There’s no ambiguity in Theatre Wellesley’s latest production: the good guys are good, and the bad guys are obvious. But it’s the manic pace of the comedic Peril on the High Seas, which opens November 15, that will demand your attention.
From the sugary heroine Merry Ann Sweet to the dastardly Snively Swine, the players all stay in character … well, except when the story calls for something else, but even then we know who to cheer for.
“There are a lot of great characters in this story,” says producer Rhonda Caldwell. “We know who the good guys are. And the evil laughter of our villains would certainly let you know that they’re the bad guys.”
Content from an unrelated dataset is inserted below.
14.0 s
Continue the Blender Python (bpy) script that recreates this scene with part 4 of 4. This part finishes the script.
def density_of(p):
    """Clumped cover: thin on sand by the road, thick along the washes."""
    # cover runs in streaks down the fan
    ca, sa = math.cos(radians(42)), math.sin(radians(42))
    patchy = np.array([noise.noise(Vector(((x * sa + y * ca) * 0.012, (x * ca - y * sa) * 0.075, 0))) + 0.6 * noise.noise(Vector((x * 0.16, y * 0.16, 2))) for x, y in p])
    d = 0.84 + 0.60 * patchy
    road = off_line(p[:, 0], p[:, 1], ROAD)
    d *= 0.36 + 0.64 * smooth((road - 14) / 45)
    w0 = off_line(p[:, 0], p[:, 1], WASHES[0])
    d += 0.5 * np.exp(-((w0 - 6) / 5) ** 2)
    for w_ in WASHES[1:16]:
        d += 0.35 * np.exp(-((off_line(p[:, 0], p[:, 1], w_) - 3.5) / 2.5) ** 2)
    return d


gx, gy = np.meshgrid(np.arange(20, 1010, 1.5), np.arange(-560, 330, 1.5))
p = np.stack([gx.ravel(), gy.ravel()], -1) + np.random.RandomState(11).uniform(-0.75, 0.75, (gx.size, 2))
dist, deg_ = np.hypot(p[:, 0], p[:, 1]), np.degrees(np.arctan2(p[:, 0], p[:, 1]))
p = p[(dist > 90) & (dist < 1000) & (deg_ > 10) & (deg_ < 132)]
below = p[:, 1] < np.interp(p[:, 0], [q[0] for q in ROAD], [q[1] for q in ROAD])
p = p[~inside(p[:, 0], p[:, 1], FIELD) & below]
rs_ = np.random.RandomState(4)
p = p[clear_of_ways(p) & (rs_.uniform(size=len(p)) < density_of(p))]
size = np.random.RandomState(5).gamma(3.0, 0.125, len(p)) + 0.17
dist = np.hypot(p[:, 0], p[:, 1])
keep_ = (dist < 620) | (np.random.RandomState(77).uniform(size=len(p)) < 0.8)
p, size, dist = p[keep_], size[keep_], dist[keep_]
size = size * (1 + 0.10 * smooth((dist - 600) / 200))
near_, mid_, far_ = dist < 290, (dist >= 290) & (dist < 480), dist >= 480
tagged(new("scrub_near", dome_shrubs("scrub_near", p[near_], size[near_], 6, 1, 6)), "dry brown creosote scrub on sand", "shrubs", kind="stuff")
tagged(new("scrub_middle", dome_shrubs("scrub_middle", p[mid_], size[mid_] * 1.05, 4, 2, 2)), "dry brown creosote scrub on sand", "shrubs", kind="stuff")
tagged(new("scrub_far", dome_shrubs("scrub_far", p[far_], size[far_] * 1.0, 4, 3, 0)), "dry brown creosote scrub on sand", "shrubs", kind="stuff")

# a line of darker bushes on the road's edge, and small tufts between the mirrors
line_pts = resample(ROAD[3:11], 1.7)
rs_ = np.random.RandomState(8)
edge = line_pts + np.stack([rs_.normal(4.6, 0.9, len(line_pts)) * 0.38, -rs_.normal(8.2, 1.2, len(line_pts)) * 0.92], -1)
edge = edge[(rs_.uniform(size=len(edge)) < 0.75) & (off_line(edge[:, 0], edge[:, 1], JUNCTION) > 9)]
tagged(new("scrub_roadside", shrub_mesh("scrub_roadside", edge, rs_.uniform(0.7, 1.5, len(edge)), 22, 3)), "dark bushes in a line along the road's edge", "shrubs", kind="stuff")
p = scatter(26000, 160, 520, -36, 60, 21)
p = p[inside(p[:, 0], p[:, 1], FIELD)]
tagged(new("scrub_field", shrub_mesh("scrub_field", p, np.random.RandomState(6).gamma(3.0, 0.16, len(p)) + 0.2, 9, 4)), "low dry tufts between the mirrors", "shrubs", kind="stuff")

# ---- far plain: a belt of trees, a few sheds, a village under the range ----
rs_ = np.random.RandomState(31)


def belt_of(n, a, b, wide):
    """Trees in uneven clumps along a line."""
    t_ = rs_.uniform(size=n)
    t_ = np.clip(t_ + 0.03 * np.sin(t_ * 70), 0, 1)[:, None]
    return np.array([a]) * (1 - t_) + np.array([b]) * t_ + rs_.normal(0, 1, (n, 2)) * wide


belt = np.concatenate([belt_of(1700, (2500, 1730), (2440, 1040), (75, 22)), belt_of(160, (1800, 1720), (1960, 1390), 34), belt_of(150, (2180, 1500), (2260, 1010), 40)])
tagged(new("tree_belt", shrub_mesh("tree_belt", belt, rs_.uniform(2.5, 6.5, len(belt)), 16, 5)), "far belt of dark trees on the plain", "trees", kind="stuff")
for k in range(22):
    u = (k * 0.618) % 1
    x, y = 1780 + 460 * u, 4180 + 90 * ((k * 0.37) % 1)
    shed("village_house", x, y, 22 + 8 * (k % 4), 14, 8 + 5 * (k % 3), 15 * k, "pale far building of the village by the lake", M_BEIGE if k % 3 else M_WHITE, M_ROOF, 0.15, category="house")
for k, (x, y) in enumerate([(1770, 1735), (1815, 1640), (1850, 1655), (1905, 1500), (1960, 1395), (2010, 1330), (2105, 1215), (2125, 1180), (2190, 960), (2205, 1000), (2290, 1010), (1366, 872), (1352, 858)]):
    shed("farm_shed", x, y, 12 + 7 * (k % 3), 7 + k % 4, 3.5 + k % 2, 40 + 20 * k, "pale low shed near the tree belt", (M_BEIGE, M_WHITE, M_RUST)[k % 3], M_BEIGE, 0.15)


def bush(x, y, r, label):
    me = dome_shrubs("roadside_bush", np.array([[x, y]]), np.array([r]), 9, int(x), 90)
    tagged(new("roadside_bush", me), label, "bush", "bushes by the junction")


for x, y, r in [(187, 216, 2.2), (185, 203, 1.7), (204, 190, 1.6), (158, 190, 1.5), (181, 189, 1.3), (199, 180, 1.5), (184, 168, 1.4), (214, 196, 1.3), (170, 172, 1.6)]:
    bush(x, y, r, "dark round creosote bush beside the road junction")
The play, penned by Billy St. John, takes us aboard the HMS Majestic at the height of the opulence of the Roaring Twenties. The rich heiress Merry Ann Sweet, travelling with her appropriately-named aunt Bea Goode, is the target of a kidnapping plot masterminded by Snively Swine (yes, he’s the bad guy). Along with his partner, the slinky and exotic Aracnia Webb, Swine disguises himself as Sir Reginald Rottentot, a British nobleman, in order to gain the confidence of Merry and her flapper friends, Mitzi, Ritzy and Ditzy.
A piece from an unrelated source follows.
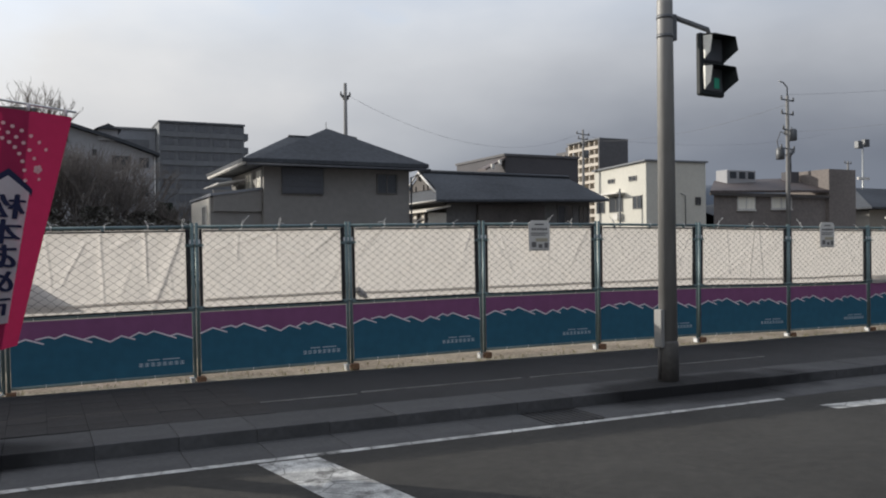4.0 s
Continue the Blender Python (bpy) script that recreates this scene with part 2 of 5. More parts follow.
M = {
    "asphalt": mat("asphalt", (0.049, 0.047, 0.043), 0.88, vary=0.30, scale=3.0, bump=0.5, bscale=160, stain=0.35, spec=0.25),
    "footway": mat("footway_asphalt", (0.042, 0.042, 0.044), 0.85, vary=0.25, scale=3.5, bump=0.45, bscale=170, stain=0.4, spec=0.25),
    "kerb": mat("kerb_concrete", (0.088, 0.088, 0.090), 0.85, vary=0.22, scale=5, bump=0.3, bscale=120, stain=0.45, random_tone=0.09, spec=0.2),
    "gutter": mat("gutter_concrete", (0.088, 0.088, 0.090), 0.85, vary=0.22, scale=5, bump=0.3, bscale=120, stain=0.5, random_tone=0.14, spec=0.2),
    "paver": mat("brick_paver", (0.046, 0.044, 0.044), 0.85, vary=0.25, scale=6, bump=0.3, bscale=120, random_tone=0.06, spec=0.2),
    "lot": mat("trodden_earth", (0.105, 0.098, 0.088), 0.95, vary=0.3, scale=3, bump=0.8, bscale=30, spec=0.1),
    # wall turned from the sun: shade put into the grey base colour
    "shadewall": mat("weathered_wall_in_shade", (0.15, 0.147, 0.143), 0.85, vary=0.2, scale=1.0, stain=0.2),
    "flatwindow": mat("dull_far_window", (0.135, 0.142, 0.155), 0.5, vary=0.15, scale=0.5),
    "soil": mat("dry_soil", (0.30, 0.26, 0.19), 0.95, vary=0.5, scale=6, bump=0.9, bscale=45, second=(0.42, 0.375, 0.29), spec=0.1),
    "paint": mat("road_paint", (0.50, 0.50, 0.48), 0.8, vary=0.45, scale=20, bump=0.4, bscale=140, stain=0.9),
    "teal": mat("green_painted_tube", (0.150, 0.225, 0.230), 0.42, metal=0.25, vary=0.18, scale=5, bump=0.08, bscale=90, stain=0.35, second=(0.20, 0.265, 0.27)),
    "binding": mat("net_binding", (0.026, 0.026, 0.028), 0.8, vary=0.3),
    "net": mat("net_cord", (0.075, 0.062, 0.055), 0.8, vary=0.3, spec=0.2),
    "cord": mat("white_cord", (0.72, 0.71, 0.68), 0.7, vary=0.1),
    "zinc": mat("galvanised_steel", (0.56, 0.57, 0.57), 0.4, metal=0.8, vary=0.18, scale=8, bump=0.05),
    "wood": mat("weathered_wood", (0.155, 0.082, 0.045), 0.85, vary=0.35, scale=10, bump=0.4, bscale=60),
    "sheet": thin("white_sheet", (0.705, 0.668, 0.620), 0.54, vary=0.05, scale=3),
    "hem": thin("sheet_hem", (0.62, 0.59, 0.55), 0.45, vary=0.05, scale=3),
    "purple": thin("purple_print", (0.275, 0.108, 0.228), 0.12, vary=0.10, scale=2, through_color=(0.25, 0.06, 0.18)),
    "navy": thin("blue_print", (0.038, 0.140, 0.212), 0.10, vary=0.12, scale=2, through_color=(0.02, 0.10, 0.20)),
    "printwhite": mat("white_print", (0.78, 0.70, 0.74), 0.7, vary=0.06),
    "printpale": mat("pale_print", (0.42, 0.50, 0.56), 0.7, vary=0.06),
    "paper": mat("notice_board", (0.66, 0.64, 0.60), 0.6, vary=0.08, scale=8),
    "ink": mat("dark_ink", (0.17, 0.16, 0.155), 0.7, vary=0.1),
    "yellowink": mat("tan_ink", (0.48, 0.43, 0.32), 0.7, vary=0.1),
    "lampgreen": mat("dark_green_iron", (0.015, 0.032, 0.036), 0.5, metal=0.2, vary=0.3, scale=5, bump=0.1, bscale=50),
    "roofiron": mat("lantern_roof_iron", (0.016, 0.022, 0.026), 0.45, metal=0.3, vary=0.3, scale=6),
    "lampglass": thin("frosted_lamp_glass", (0.70, 0.70, 0.66), 0.6, vary=0.06),
    "chrome": mat("bright_scroll_iron", (0.75, 0.74, 0.70), 0.25, metal=0.9, vary=0.15),
    "flagred": thin("red_flag_cloth", (0.29, 0.024, 0.078), 0.25, vary=0.14, scale=3, through_color=(0.31, 0.018, 0.068)),
    "flagwhite": thin("white_flag_print", (0.72, 0.68, 0.70), 0.30, vary=0.05),
    "flagink": mat("navy_flag_ink", (0.012, 0.016, 0.06), 0.8, vary=0.1),
    "flagpink": thin("pink_flag_print", (0.85, 0.62, 0.62), 0.3, vary=0.05),
    "pole": mat("beige_signal_pole", (0.250, 0.246, 0.236), 0.5, metal=0.15, vary=0.14, scale=4, bump=0.1, bscale=60, stain=0.3, streak=0.1),
    "polelight": mat("pale_beige_pole", (0.33, 0.315, 0.285), 0.5, metal=0.15, vary=0.14, scale=4, stain=0.3, streak=0.1),
    "polebase": mat("pole_base_coat", (0.085, 0.080, 0.075), 0.7, vary=0.25, scale=6),
    "signalbody": mat("signal_housing", (0.030, 0.034, 0.036), 0.6, vary=0.2, scale=5, spec=0.2),
    "lenswhite": mat("signal_lens", (0.86, 0.85, 0.78), 0.18, vary=0.1),
    "lensgreen": glow("green_signal_light", (0.02, 0.16, 0.11), 0.3),
    "signgrey": mat("sign_back", (0.035, 0.036, 0.038), 0.7, metal=0.0, vary=0.15),
    "roof": rows_mat("dark_roof_tile", (0.074, 0.080, 0.090), 0.30, "Z", 0.8, 0.3),
    "roofblue": rows_mat("blue_metal_roof", (0.070, 0.105, 0.150), 0.45, "X", 0.4, 0.25),
    "roofbrown": rows_mat("brown_tile_roof", (0.125, 0.105, 0.100), 0.30, "Z", 0.6, 0.3),
    "rooftan": rows_mat("rust_brown_tile", (0.090, 0.062, 0.052), 0.30, "Z", 0.7, 0.3),
    "rooflong": mat("ridge_tile", (0.030, 0.034, 0.040), 0.5, vary=0.2),
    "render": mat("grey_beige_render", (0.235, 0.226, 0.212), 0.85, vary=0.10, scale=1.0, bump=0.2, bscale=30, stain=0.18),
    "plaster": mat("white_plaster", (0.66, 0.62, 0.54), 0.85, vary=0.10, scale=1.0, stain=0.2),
    "cream": mat("cream_siding", (0.57, 0.555, 0.49), 0.75, vary=0.07, scale=0.8, stain=0.1),
    "brownwall": rows_mat("brown_cladding", (0.220, 0.195, 0.180), 0.35, "Z", 0.8, 0.18, 0.3),
    "redwall": mat("dark_red_wall", (0.082, 0.078, 0.084), 0.8, vary=0.2, scale=1.0),
    "grey": mat("grey_tile_wall", (0.190, 0.200, 0.212), 0.8, vary=0.12, scale=0.4, stain=0.2),
    "greylight": mat("light_grey_wall", (0.25, 0.262, 0.285), 0.8, vary=0.10, scale=0.4, stain=0.2),
    "darkgrey": mat("dark_grey_wall", (0.150, 0.162, 0.178), 0.85, vary=0.20, scale=0.4, stain=0.3),
    "brownflat": mat("brown_tile_flats", (0.118, 0.116, 0.120), 0.8, vary=0.15, scale=0.3),
    "balcony": mat("cream_balcony", (0.54, 0.49, 0.42), 0.8, vary=0.1, scale=0.5),
    "glass": glass("window_glass"),
    "curtain": mat("curtained_glass", (0.86, 0.83, 0.72), 0.35, vary=0.12, scale=1.5, streak=0.1),
    "frame": mat("window_frame", (0.115, 0.112, 0.108), 0.5, metal=0.3, vary=0.15),
    "framewhite": mat("pale_trim", (0.62, 0.60, 0.56), 0.6, vary=0.1),
    "shutter": mat("rolled_shutter", (0.080, 0.085, 0.096), 0.55, vary=0.2, scale=2),
    "timber": mat("dark_timber", (0.090, 0.080, 0.074), 0.8, vary=0.3, scale=3),
    "concrete": mat("pole_concrete", (0.20, 0.196, 0.188), 0.8, vary=0.15, scale=1.5, streak=0.1),
    "steel": mat("dull_steel", (0.12, 0.125, 0.13), 0.5, metal=0.5, vary=0.2),
    "wire": mat("black_cable", (0.10, 0.104, 0.11), 0.7, vary=0.2),
    "bark": mat("grey_brown_bark", (0.062, 0.056, 0.052), 0.9, vary=0.35, scale=3, bump=0.6, bscale=30),
    "twig": mat("bare_twigs", (0.120, 0.098, 0.078), 0.9, vary=0.35, scale=2),
    "bush": mat("brown_bush_twigs", (0.175, 0.156, 0.143), 0.95, vary=0.4, scale=2),
    "evergreen": mat("evergreen_leaf", (0.035, 0.046, 0.032), 0.8, vary=0.4, scale=4),
    "hedgeleaf": mat("dull_hedge_leaf", (0.120, 0.114, 0.102), 0.95, vary=0.4, scale=2, spec=0.1),
    "drygrass": mat("dry_grass_blade", (0.27, 0.25, 0.13), 0.9, vary=0.35, scale=6, spec=0.1),
    "hill": mat("wooded_hill", (0.030, 0.036, 0.045), 0.95, vary=0.25, scale=0.01, bump=0.8, bscale=0.05),
    # distance haze is put into this pale blue base colour
    "farhill": mat("haze_tinted_mountain", (0.085, 0.105, 0.135), 0.95, vary=0.10, scale=0.002),
    "carwhite": mat("white_car_paint", (0.58, 0.58, 0.56), 0.25, vary=0.04, scale=2),
    "tyre": mat("tyre_rubber", (0.02, 0.02, 0.02), 0.85, vary=0.2),
    "rim": mat("alloy_rim", (0.5, 0.5, 0.5), 0.35, metal=0.8, vary=0.1),
    "redlamp": mat("red_tail_light", (0.45, 0.02, 0.02), 0.25, vary=0.1),
    "signwhite": mat("sign_white", (0.74, 0.72, 0.66), 0.5, vary=0.05),
    "signblue": mat("sign_blue", (0.022, 0.035, 0.16), 0.5, vary=0.08),
    "signtan": mat("sign_tan", (0.36, 0.32, 0.24), 0.6, vary=0.08),
    "rust": mat("rusty_sheet", (0.26, 0.135, 0.085), 0.7, vary=0.4, scale=3, second=(0.34, 0.22, 0.15)),
    "tealsheet": mat("faded_teal_sheet", (0.135, 0.265, 0.270), 0.6, vary=0.25, scale=3, second=(0.25, 0.36, 0.36)),
    # paler copies of the roof sheets, sunlight put into the colour
    "rustpale": mat("sunlit_rusty_sheet", (0.50, 0.40, 0.34), 0.6, vary=0.3, scale=3, second=(0.62, 0.54, 0.48)),
    "tealpale": mat("sunlit_teal_sheet", (0.42, 0.52, 0.51), 0.55, vary=0.25, scale=3, second=(0.58, 0.64, 0.62)),
    "plate": mat("pale_zinc_plate", (0.66, 0.67, 0.67), 0.55, metal=0.0, vary=0.15, scale=8),
    "housewhite": mat("pale_house_siding", (0.36, 0.36, 0.37), 0.8, vary=0.08, scale=0.6, stain=0.15),
    "rag": mat("grey_bunched_cloth", (0.44, 0.415, 0.39), 0.9, vary=0.3, scale=12, bump=0.4, bscale=40),
    # pale colour standing for a streak of sun on the footway
    "sunstreak": mat("pale_sun_streak", (0.16, 0.158, 0.152), 0.9, vary=0.4, scale=9, stain=0.7),
    "iron": mat("grate_iron", (0.028, 0.027, 0.027), 0.6, metal=0.4, vary=0.3),
    # cloth of the added shade caster behind the fence
    "tarpaulin": thin("grey_shade_cloth", (0.36, 0.385, 0.45), 0.34, vary=0.15, scale=2),
    "tarp": mat("dark_cabinet", (0.035, 0.042, 0.050), 0.5, vary=0.2),
    "pipe": mat("barrier_pipe", (0.42, 0.43, 0.42), 0.4, metal=0.5, vary=0.15),
}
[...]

Swine’s plans go awry, however, when Merry falls for a handsome waiter, Cary De Mille (our hero and all-round good guy). The villain must adjust on the fly, while the would-be suitor has problems of his own in the form of a company policy that forbids staff from fraternizing with the passengers. Could the love story be over before it even begins? Not if Merry’s flapper friends can help it. Together, they transform Merry from a shy young lady into a red-hot jazz baby.
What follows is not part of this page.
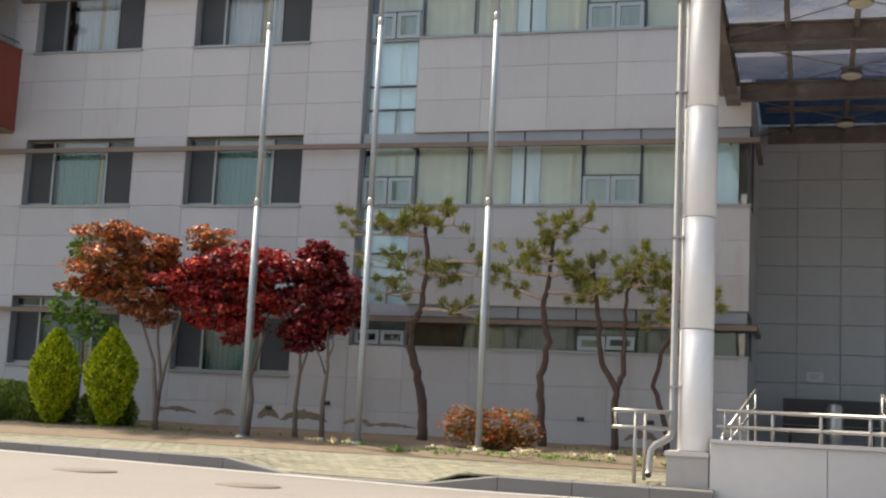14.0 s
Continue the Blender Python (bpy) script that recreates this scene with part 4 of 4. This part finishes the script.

Not complicated enough for you? Snively’s accomplice, Aracnia attempts to cast a web of her own around young Cary, who she becomes smitten with, much to the waiter’s chagrin. Can he save Merry and stay out of Aracnia’s clutches? It’s up to the passengers – movie star Mary Pickaxe (man, make that woman, overboard), gossip columnist Hedda Hooper, detective Willy Ketchum and more – to help Cary put the damper on Swine.
There does in fact appear to be many a Peril on the High Seas.
Establishing and dealing with those perils requires a hectic pace on the most complicated set Theatre Wellesley has dealt with to date. The 14 actors are constantly moving to and fro, maintaining the comic flow in the midst of set and costume changes galore.
It’s a more involved show for the community theatre group’s 15th anniversary, said Caldwell.
“We wanted to do something bigger and special.”
In keeping with the celebratory atmosphere, the Saturday night show a “captain’s table” performance, which will feature musical entertainment along with appetizers and punch before the show, and dessert and coffee/tea during the intermission.
“It will feel like the captain’s table, like you’re in the dining room. Instead of just watching the show, you feel like you’re part of the show,” she said.
No need to dress up, however, as it’s not a black-tie affair. That said, if you feel like getting in on the spirit of a 1920s cruise, feel free to indulge yourself, she added. Perhaps you might feel like extending that Halloween spirit a little longer.
“It will definitely have the ’20s feel,” said Caldwell of the performances, pointing to music in keeping with the era and the cast breaking into the Charleston in the second act.
The Theatre Wellesley production of Peril on the High Seas (or Let’s Get Together and Do Launch) runs November 15 (8 p.m.), 16 (8 p.m.) and 17 (2 p.m. and 7:30 p.m.) at the Wellesley Community Centre. Tickets are $15 for the Thursday and Friday night shows; $10 for the matinee; and $25 for Saturday night’s “captain’s table” performance. Tickets are available at Pym’s Village Market, online at www.ticketscene.ca or by calling 519-897-1737. More information is available online at www.theatrewellesley.ca.